FRAGMENTS/STRUCTURES
2007/2015. Super-8. 6 min.

INSIDE/OUTSIDE
2008/2015. Super-8. 7 min.

MOVEMENT AND STILLNESS
2014/2015. Super-8. 11 min.

OVERLAND
2016. Super-8. 22 min.

A RETURN
2018. 16mm. 6 min.

SEASONS/PATTERNS
2020. Super-8. 10 min.

“My films embody my general approach to image making as accumulated fragments of material, both in the physical sense and as memoristic impressions with the potential to transform. They are made in close connection to my personal circumstances and unfold along the same lines as everyday life, its doubts and contradictions as much as it’s moments of quiet beauty.

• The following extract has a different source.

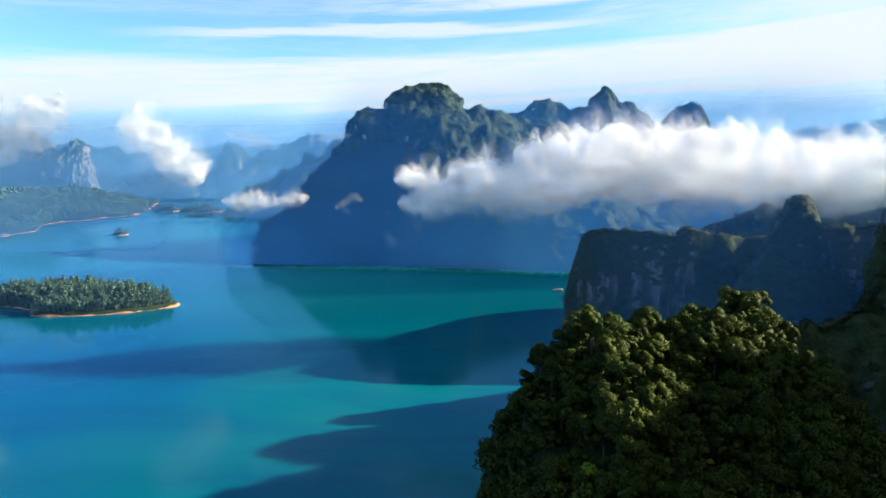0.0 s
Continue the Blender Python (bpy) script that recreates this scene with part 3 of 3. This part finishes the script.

Although there are definite repetitions (perhaps even re-enactments), each film conveys its own formal character, born of the subjective dynamic of its shooting. Seen chronologically, these films unfold like an abstract diary with a highly formalistic energy, albeit loose and lyrical, coming more from the heart than from the head. I hope that people can respond to something in them on that level.” James Edmonds

JAMES EDMONDS works primarily with super8 and 16mm film as well as painting and music. His practice is driven by a personal poetics in which the act of recording the everyday becomes both a materialist, formal structure and a highly subjective experiential reality in itself – a complex synthesis of presence and memory. In his films, the work begins in the camera, the formation of the shots becoming intrinsically part of the meaning, the film material its own entity. His films have been shown at various festivals and venues including TIFF Wavelengths, NYFF Projections (now Currents), Ann Arbor Film Festival, Kurzfilmtage Oberhausen, MOMI New York, MIFF Melbourne, Curtas Vila do Conde, Redcat California, EXiS Seoul and L’ âge d’Or Brussels. Solo presentations have occurred at (S8) A Coruña, EXFF Frankfurt, Cinema Parenthèse Brussels, Nocturnal Reflections Milan and Ausland Berlin. He occasionally writes texts on film, organizes screenings and from 2015-2018 ran a monthly film series in Berlin called Light Movement.